El Estado de Chile también debe asumir sus responsabilidades, por de pronto, debe dar cabal cumplimiento a su obligación de actuar diligentemente, de la cual se ha desentendido por muchos años. Las autoridades deben investigar y desentrañar las estructuras de poder con la rigurosidad que exige la gravedad de los hechos. La falta de investigación, sanción y reparación genera responsabilidad internacional del Estado de Chile y, al mismo tiempo, de la Santa Sede, en materia de Derechos Humanos.

Por ello, es clave que la Fiscalía continúe desarrollando con más fuerza que antes la persecución penal pública y el trabajo de protección de las víctimas y testigos, además de seguir garantizando que la persona denunciante, sin importar en qué parte del país se encuentre, tenga una misma respuesta por parte de todos y todas las fiscales del país. Resulta también esencial que la Fiscalía Nacional, a la luz de la abolición del secreto pontificio, actualice los protocolos de actuación de los fiscales en la investigación de delitos sexuales cometidos por miembros de la Iglesia católica.

Del mismo modo, la Fiscalía Nacional debe persistir en la designación de fiscales preferentes u otros profesionales que puedan cumplir la función de contacto con ella en estos temas. En la actualidad, son ocho las regiones que cuentan con fiscales preferentes o abogados en calidad de puntos de contacto (FRM SUR, FRM Oriente, XV, III, VII, IX, XIV y X) para investigar y perseguir penalmente a los autores de estos delitos.

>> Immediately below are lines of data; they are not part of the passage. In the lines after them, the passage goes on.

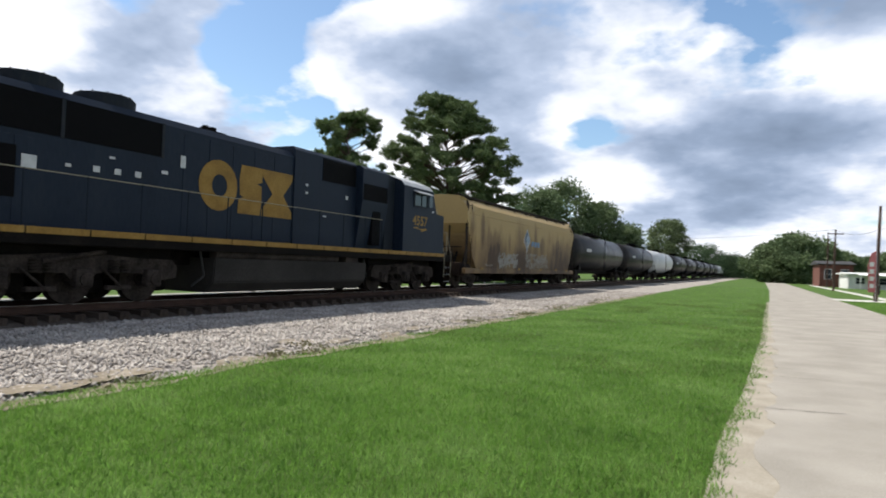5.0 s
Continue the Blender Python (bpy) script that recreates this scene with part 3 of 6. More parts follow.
def emd(name, c6, label):
    """Narrow-hood locomotive with a wide cab; its nose points to +y."""
    root = thing(name, TRACK_X, c6, RAIL_Z, 0, label, "locomotive", "locomotives of the train")
    TRAIN.append((root, c6, 0))
    sill_and_tank(root, 10.45, 1.5, -9.45, 9.7, BLUE, YELLOW, (-3.35, 3.7))
    bm = bmesh.new()
    sec = [(-0.87, 1.5), (0.87, 1.5), (0.87, 4.2), (0.72, 4.38), (-0.72, 4.38), (-0.87, 4.2)]
    prism(bm, sec, "y", -10.25, 0.3)
    hood = part("long_hood", bm, BLUE, root, "dark blue engine hood with panel doors")
    bm = bmesh.new()
    prism(bm, [(-0.92, 1.5), (0.92, 1.5), (0.92, 4.45), (0.8, 4.56), (-0.8, 4.56), (-0.92, 4.45)], "y", 0.3, 3.68)
    part("electrical_cabinet", bm, BLUE, root)
    bm = bmesh.new()
    prism(bm, [(-0.95, 1.5), (0.95, 1.5), (1.2, 3.2), (1.2, 4.36), (1.05, 4.47), (-1.05, 4.47), (-1.2, 4.36), (-1.2, 3.2)], "y", 3.68, 5.42)
    part("blower_housing", bm, BLUE, root)
    bm = bmesh.new()
    box(bm, -1.08, 1.08, 5.42, 6.12, 1.5, 4.36, 0.05)
    part("hood_behind_cab", bm, NAVY, root)
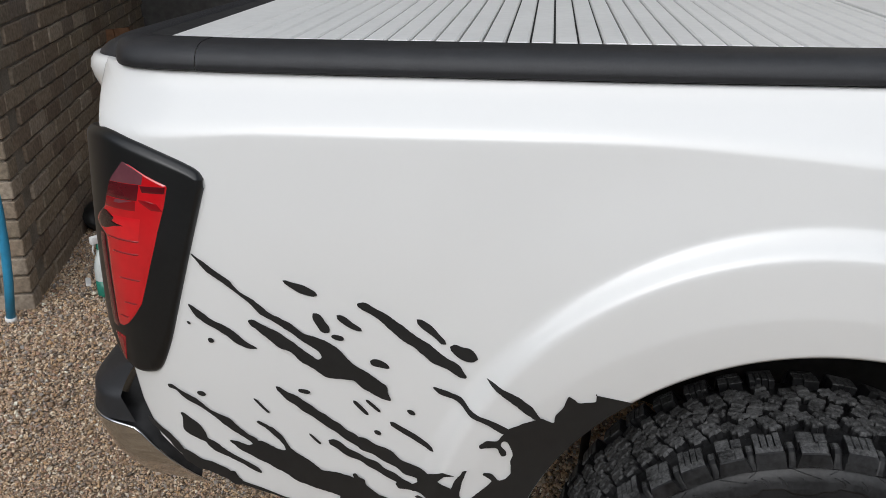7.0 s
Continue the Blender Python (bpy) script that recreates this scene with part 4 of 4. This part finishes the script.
bar_mesh = groove_bar()
bar_mesh.materials.append(TREAD)
bar_mesh.materials.append(DUSTY)
mid_kinds = [mid_lug(11 + k) for k in range(7)]
for me in mid_kinds:
    me.materials.append(TREAD)
    me.materials.append(DUSTY)
for k, deg in enumerate(LUG_ANGLES):
    pitch = (LUG_ANGLES[k - 1] % 360 - LUG_ANGLES[(k + 1) % LUG_N]) % 360 / 2
    w = (0.50 + 0.50 * pitch / 8.2) * 1.09
    me = ribbed_lug(w, k) if k % 2 == 0 else plain_lug(w, k)
    me.materials.append(TREAD)
    me.materials.append(DUSTY)
    hold("groove_bar", bar_mesh, TREAD, tyre, "", pose(0, 0, 0, 0, 90 - deg + (deg - LUG_ANGLES[(k + 1) % LUG_N]) % 360 / 2, 0))
    for row, y in enumerate((0.0, 0.066, 0.104, 0.142, 0.205)):
        a = deg - (0, 3.1, 6.2, 1.2, 4.0)[row] + random.uniform(-0.5, 0.5) * (row > 0)
        if row == 0:
            m = pose(0, 0, 0, 0, 90 - a, 0)
        elif row == 4:
            m = Matrix.Translation((0, 0.205, 0)) @ pose(0, 0, 0, 0, 90 - a, 0) @ pose(0, 0, 0, 0, 0, 180)
        else:
            m = Matrix.Translation((0, y, 0)) @ pose(0, 0, 0, 0, 90 - a, 0) @ pose(0, 0, 0, 0, 0, random.uniform(-9, 9) + (22, -24, 18)[row - 1])
        hold("tread_lug", me if row in (0, 4) else mid_kinds[(k * 3 + row * 2) % 7], TREAD, tyre, "", m)


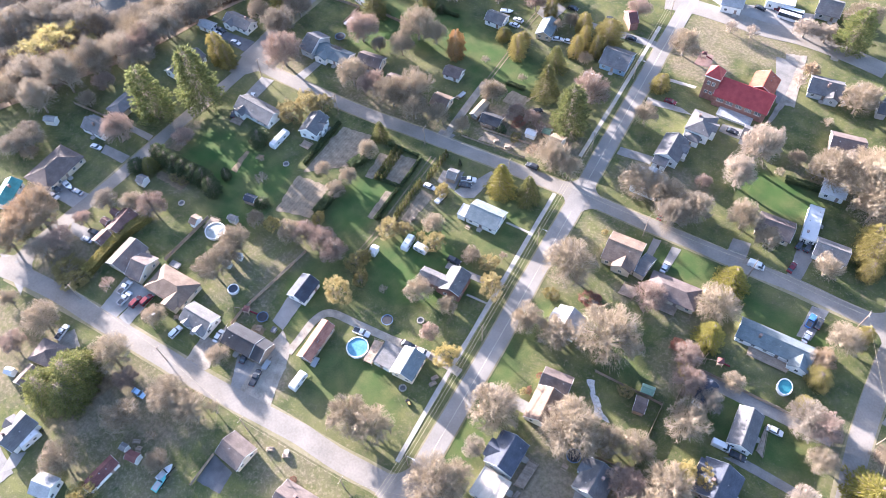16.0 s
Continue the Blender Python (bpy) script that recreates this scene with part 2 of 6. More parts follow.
def tube(points, radii, sides=6, caps=True):
    """A tapered round bar along points."""
    verts, faces = [], []
    points = [Vector(p) for p in points]
    for i, p in enumerate(points):
        d = (points[min(i + 1, len(points) - 1)] - points[max(i - 1, 0)]).normalized()
        u = d.orthogonal().normalized()
        w = d.cross(u)
        for k in range(sides):
            a = 2 * math.pi * k / sides
            verts.append(p + (u * math.cos(a) + w * math.sin(a)) * radii[i])
    for i in range(len(points) - 1):
        for k in range(sides):
            j = (k + 1) % sides
            faces.append((i * sides + k, i * sides + j, (i + 1) * sides + j, (i + 1) * sides + k))
    if caps:
        faces += [tuple(range(sides))[::-1], tuple((len(points) - 1) * sides + k for k in range(sides))]
    return verts, faces


def disc(r0, r1, z0, z1, n=28, sx=1.0, sy=1.0):
    """A closed ring wall (r0 inside, r1 outside) or, with r0 = 0, a drum."""
    verts, faces = [], []
    ring = [(sx * math.cos(2 * math.pi * k / n), sy * math.sin(2 * math.pi * k / n)) for k in range(n)]
    if r0 <= 0:
        verts = [(r1 * x, r1 * y, z) for z in (z0, z1) for x, y in ring]
        faces = [(k, (k + 1) % n, n + (k + 1) % n, n + k) for k in range(n)]
        faces += [tuple(range(n))[::-1], tuple(range(n, 2 * n))]
        return verts, faces
    for r, z in ((r1, z0), (r1, z1), (r0, z1), (r0, z0)):
        verts += [(r * x, r * y, z) for x, y in ring]
    for q in range(4):
        for k in range(n):
            j, p = (k + 1) % n, (q + 1) % 4
            faces.append((q * n + k, q * n + j, p * n + j, p * n + k))
    return verts, faces


def at(x, y, deg=0.0, z=0.0, s=1.0, sz=None):
    return Matrix.LocRotScale((x, y, z), Euler((0, 0, radians(deg))), (s, s, sz or s))


# ---- ground, water, roads ----
BLUFF = [(-400.0, -140.0), (-230.0, -60.0), (-190.0, -10.0), (-170.0, 30.0), (-156.0, 58.0), (-150.0, 78.0), (-146.0, 94.0), (-140.0, 110.0), (-130.0, 134.0), (-123.0, 150.0), (-122.0, 180.0), (-122.0, 230.0), (-105.0, 430.0)]


def valley(x, y):
    """How far the land falls towards the river, west of the bluff."""
    for (xa, ya), (xb, yb) in zip(BLUFF, BLUFF[1:]):
        if ya <= y <= yb:
            edge = xa + (xb - xa) * (y - ya) / (yb - ya)
            k = min(max((edge - x) / 22.0, 0.0), 1.0)
            return -9.0 * k * k * (3 - 2 * k)
    return 0.0


# worn or leaf-strewn yards and lush lawns: x, y, reach in x, reach in y, how much
DRY_SOUTH = [
    (70, -12, 15, 12, 1.0), (94, -4, 12, 13, 0.8), (100, -21, 14, 6, 0.7), (-42, -46, 18, 9, 0.7), (-62, -57, 10, 10, 0.8), (-104, -24, 13, 8, 0.8), (-97, 5, 9, 4, 0.4),
    (58, -62, 12, 9, 0.7), (-50, 2, 4, 15, 0.4), (-38, 4, 5, 16, 0.5), (-20, -22, 9, 8, 0.9), (66, 10, 9, 8, 0.7), (150, 44, 18, 11, 0.7), (84, 44, 9, 9, 0.7), (8, -42, 22, 8, 0.5), (-94, -58, 24, 14, 0.6), (-36, -64, 20, 12, 0.5), (84, -40, 24, 6, 0.4),
]
DRY_NORTH = [
    (1, 105, 21, 12, 0.9), (54, 106, 16, 10, 0.7), (42, 172, 12, 10, 0.8), (54, 192, 24, 9, 0.7), (-110, 36, 7, 10, 0.8), (-94, 18, 8, 2, 0.5), (-50, 90, 28, 6, 0.6), (-102, 90, 12, 9, 0.6),
    (-14, 56, 6, 16, 0.5), (70, 60, 16, 7, 0.4), (-88, 164, 18, 9, 0.4), (104, 140, 16, 8, 0.5), (150, 80, 12, 12, 0.6), (-16, 150, 12, 12, 0.3), (42, 66, 8, 18, 0.4), (170, 112, 24, 16, 0.3),
]
LUSH = [
    (4, -12, 16, 9, 0.7), (0, 34, 15, 14, 0.9), (104, 76, 16, 5, 0.9), (-92, 36, 15, 12, 0.9), (-32, 46, 9, 14, 0.9), (76, 80, 16, 5, 0.8), (88, 124, 14, 7, 1.0), (70, 44, 12, 12, 0.5), (-60, 135, 26, 14, 0.7),
    (-20, 128, 14, 16, 0.7), (-26, 10, 7, 18, 0.6), (112, 38, 14, 8, 0.6), (-70, 30, 12, 16, 0.7), (42, 8, 5, 34, 0.6), (14, 64, 10, 14, 0.5), (-80, 118, 12, 10, 0.7),
]


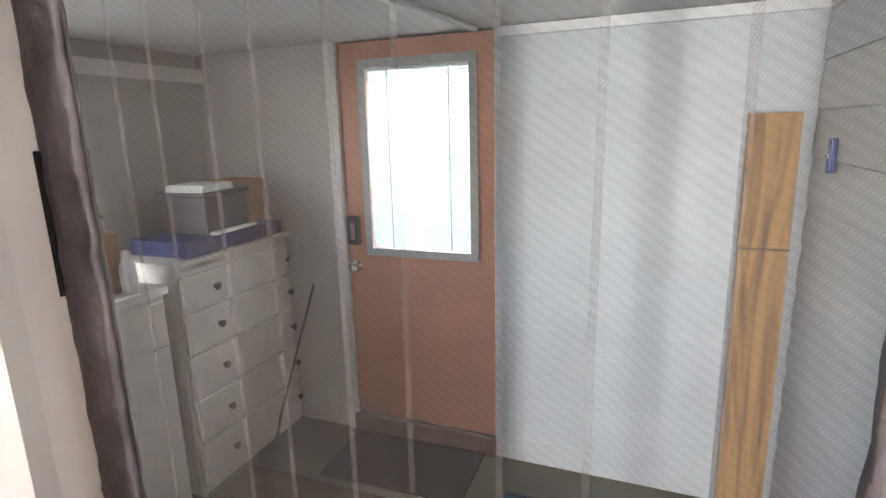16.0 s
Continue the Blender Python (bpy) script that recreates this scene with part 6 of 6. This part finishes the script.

Corren nuevos vientos en la Iglesia, y sabido es que vienen nuevas generaciones de sacerdotes que nada tienen que ver con algunos de sus antecesores, que están rompiendo paradigmas de los perfiles tradicionales, con renovada vocación y con un valioso trabajo en las calles, poblaciones, no necesariamente al interior de templos, siendo fácil encontrarlos en Facebook, YouTube, Twitter, signos inequívocos de una verdadera renovación de la vida consagrada.

Resulta sencillo comprender entonces, que la abolición del secreto pontificio abre un camino de luz en contra del ocultamiento, la cultura del encubrimiento y del secreto mal entendido. Como sociedad, debemos ser capaces de comprender que no es a la Iglesia católica a la que se persigue, sino a los delitos cometidos por personas que no merecen ser parte de ella. La única postura de la Iglesia de aquí adelante debe ser la de absoluta colaboración con la justicia, tanto intra como extramuros eclesiásticos.

En buena hora, la sociedad civil, laicos y, por cierto, las heroicas víctimas de abusos, han dado una tenaz batalla, sin cuartel, contra la impunidad, logrando en el último tiempo sendas condenas en contra de pedófilos, pederastas y abusadores sexuales, así como han otorgado la convicción al Papa, no solo de remover de sus cargos a los religiosos y religiosas involucrados en estos condenables delitos, sino también la certeza de que había llegado el minuto de abolir el secreto pontificio.

  • El contenido vertido en esta columna de opinión es de exclusiva responsabilidad de su autor, y no refleja necesariamente la línea editorial ni postura de El Mostrador.